A year ago, Pope Benedict XVI announced a Year of Faith - to begin today. Today marks the fiftieth anniversary of the opening of the Second Vatican Council, an occasion of renewal that has shaped the life of the Church in our age. Today is also the twentieth anniversary of the publication of the Catechism of the Catholic Church, which summarizes and presents the Catholic faith. In an apostolic letter announcing this Year of Faith, Pope Benedict proposes it as "a summons to an authentic and renewed conversion to the Lord, the one Savior of the world."

What does a Year of Faith look like for us at the University of Portland, at a Catholic university in the Holy Cross tradition? It's already a part of the fabric of our lives: teaching and learning, faith and formation, service and leadership. Perhaps, however, this Year of Faith might offer us the opportunity to understand our faith anew and to engage an authentic and renewed relationship with our God in a way that we have never done before.

I would like to suggest that faith might be best understood as the way that the mystery of Jesus' death and resurrection shapes our lives. In a world where it often seems that looking out for ourselves is the most prudent decision available to us, our God - the One who breathed the breath of life into us and guided us from the beginning - looks out for us. Faith-ful to the covenant once made to our ancestors, God enters into our broken reality in a very real way. Jesus of Nazareth walks the roads of our world, proclaiming a message of healing, forgiveness, justice and peace. The Kingdom of God is at hand - a radically different way of life, where we are called to look out for one another. Jesus' message is hard to hear. It challenges the structures of our world and it requires a total commitment of self. It eventually leads him to the Cross, where he is executed as a political criminal. But God's ways are far beyond our ways, and Jesus' faith-ful commitment to selfless love - even in the face of death - brings about the promise of new life for all of humanity.

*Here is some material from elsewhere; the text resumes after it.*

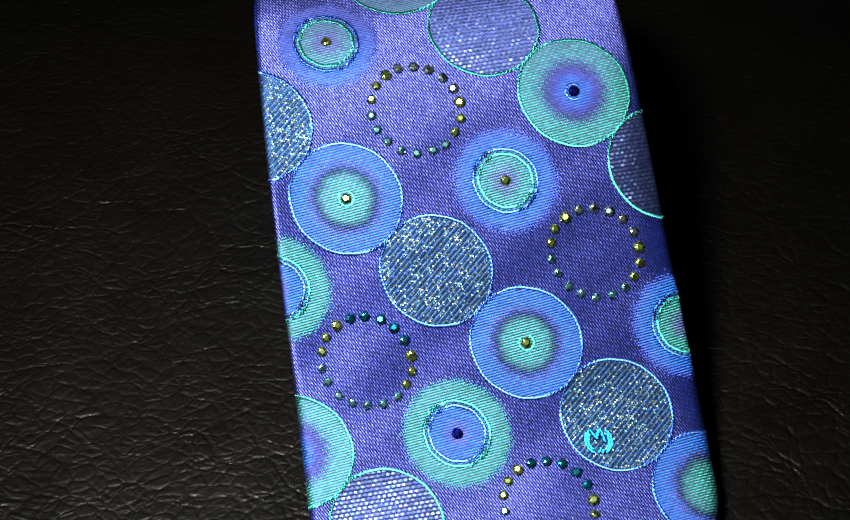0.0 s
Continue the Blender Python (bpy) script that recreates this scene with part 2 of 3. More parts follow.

To have faith, then - to believe - is both our initiative and God's gift to us. It is rooted in our experience and animated by our study, but moves far beyond anything we can know. It is both intensely personal and necessarily communal. Ultimately, it is nourished in prayer. Faith is proposed to us in the Scriptures, we profess our faith together in the words of the Creed, and we celebrate this mystery at the Eucharistic feast - when together with the bread and wine, our lives become offerings to God - when we become part of the mystery of faith. We who share in Jesus' death will share too in his resurrection. We live, then, as people of faith - in a way that is faith-ful to this promise.

Today, as the Year of Faith begins with the ringing of the tower bells at noon, perhaps we might marvel at the ways that God invites us to share in this mystery of faith - to believe in one God, the Father almighty... who for us and for our salvation came down from heaven... who suffered death... who rose again on the third day... who has spoken through the prophets... who has given us the gift of one, holy, catholic and apostolic Church... and who promises the resurrection of the dead and life of the world to come. Perhaps this mystery might change us completely. Perhaps it already has.